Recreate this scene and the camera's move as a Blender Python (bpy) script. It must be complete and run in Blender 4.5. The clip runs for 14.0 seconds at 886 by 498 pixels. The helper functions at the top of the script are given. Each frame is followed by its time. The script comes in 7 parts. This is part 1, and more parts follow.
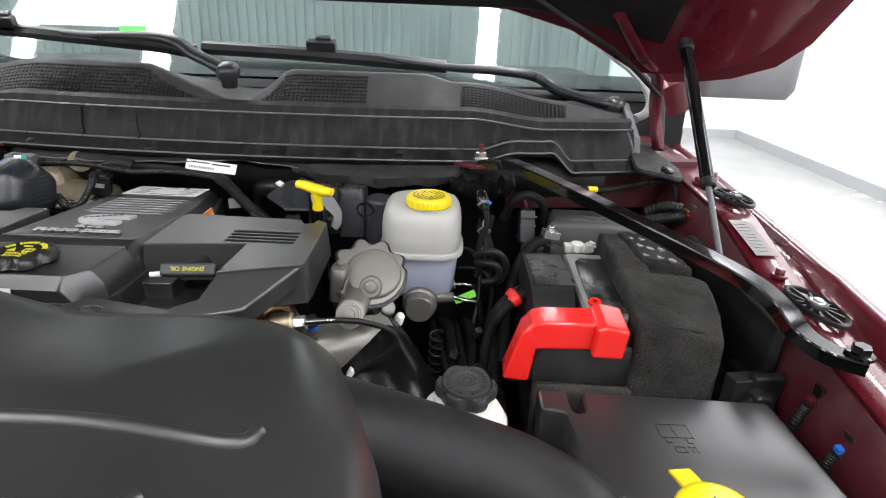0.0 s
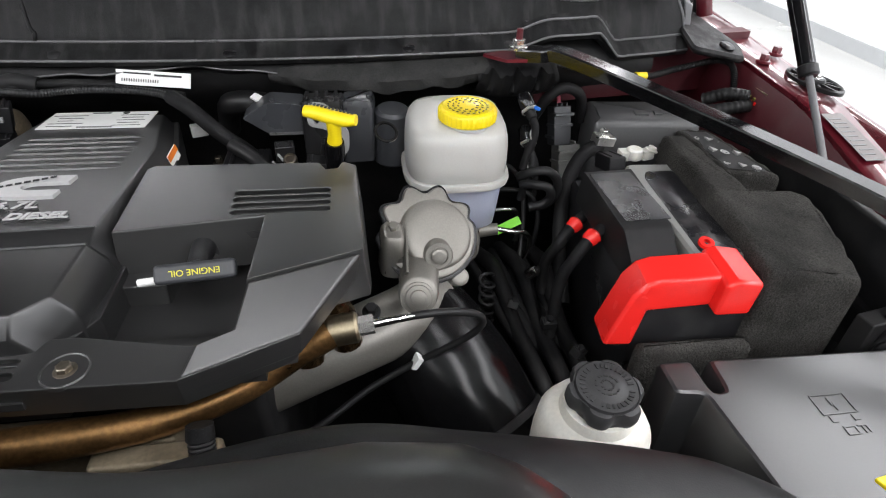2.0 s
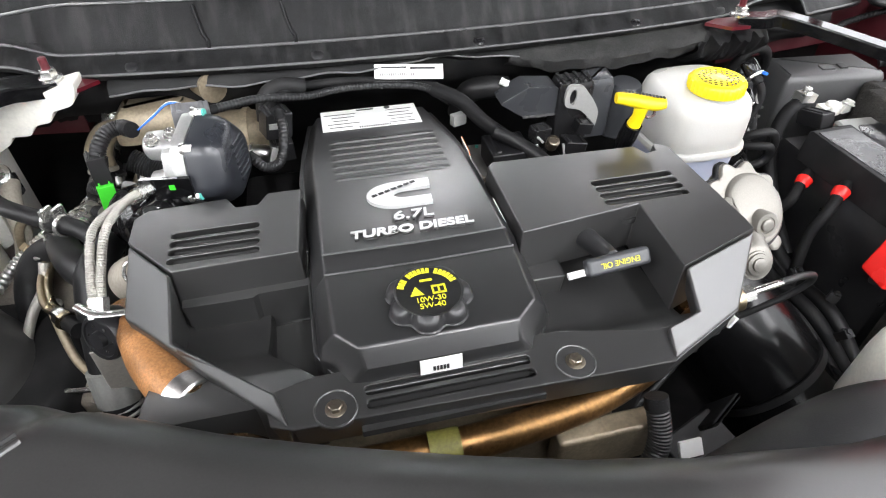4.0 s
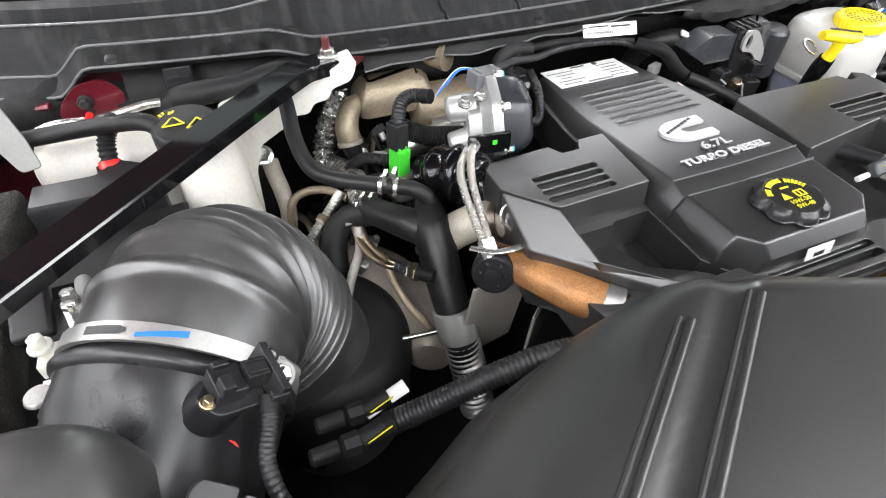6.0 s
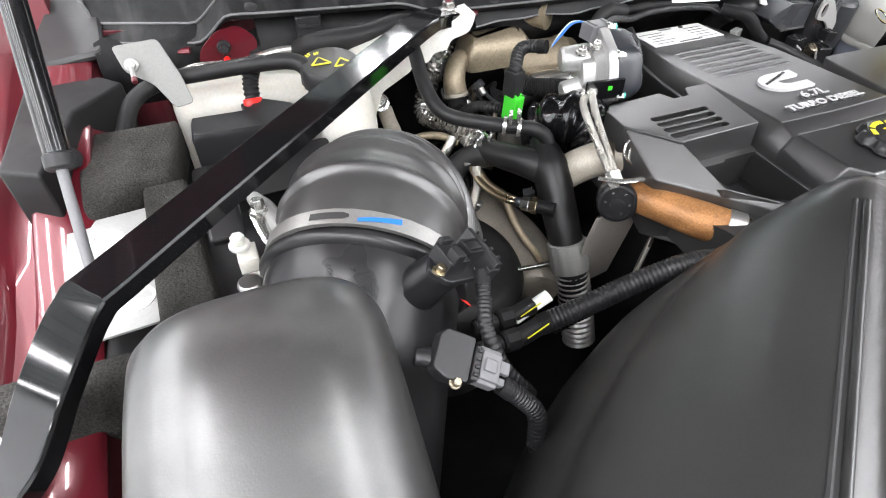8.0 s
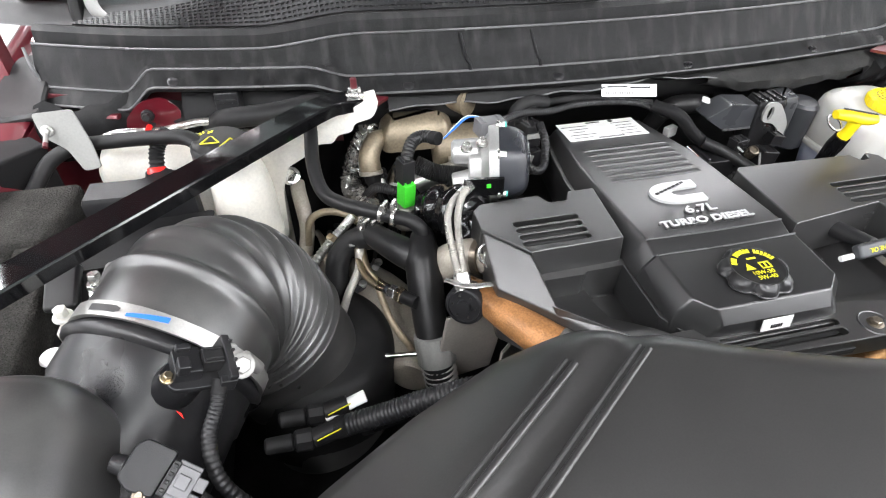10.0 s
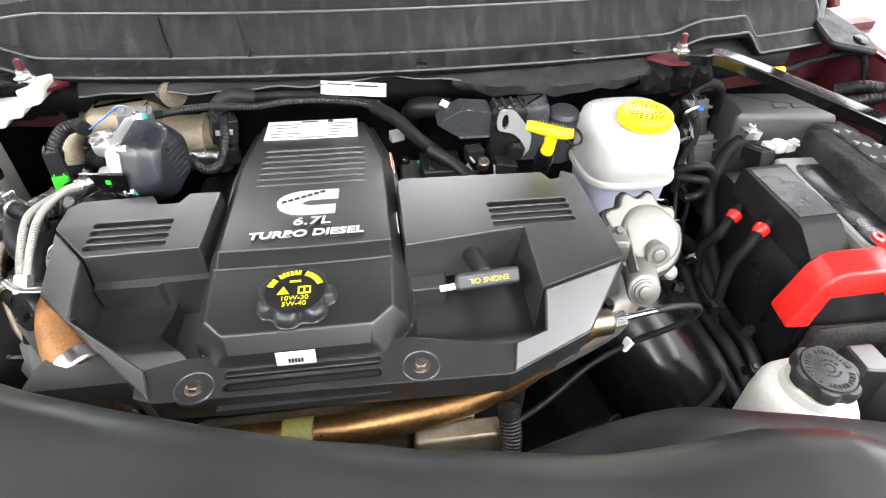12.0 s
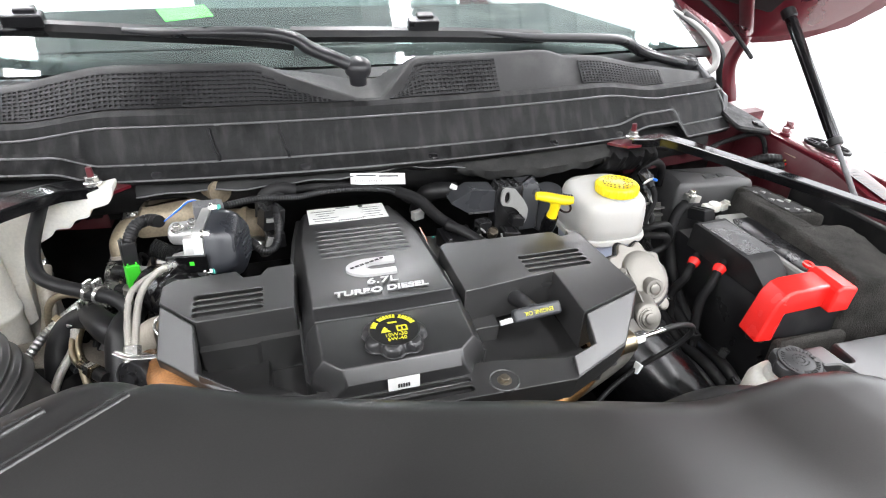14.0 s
* * * * * * * * *
All the material shown above is to be copied exactly, with no pictures carried over.

* _Solution_:
Recreate this scene and the camera's move as a Blender Python (bpy) script. It must be complete and run in Blender 4.5. The clip runs for 14.0 seconds at 886 by 498 pixels. The helper functions at the top of the script are given. Each frame is followed by its time. The script comes in 7 parts. This is part 1, and more parts follow.
0.0 s
2.0 s
4.0 s
6.0 s
8.0 s
10.0 s
12.0 s
14.0 s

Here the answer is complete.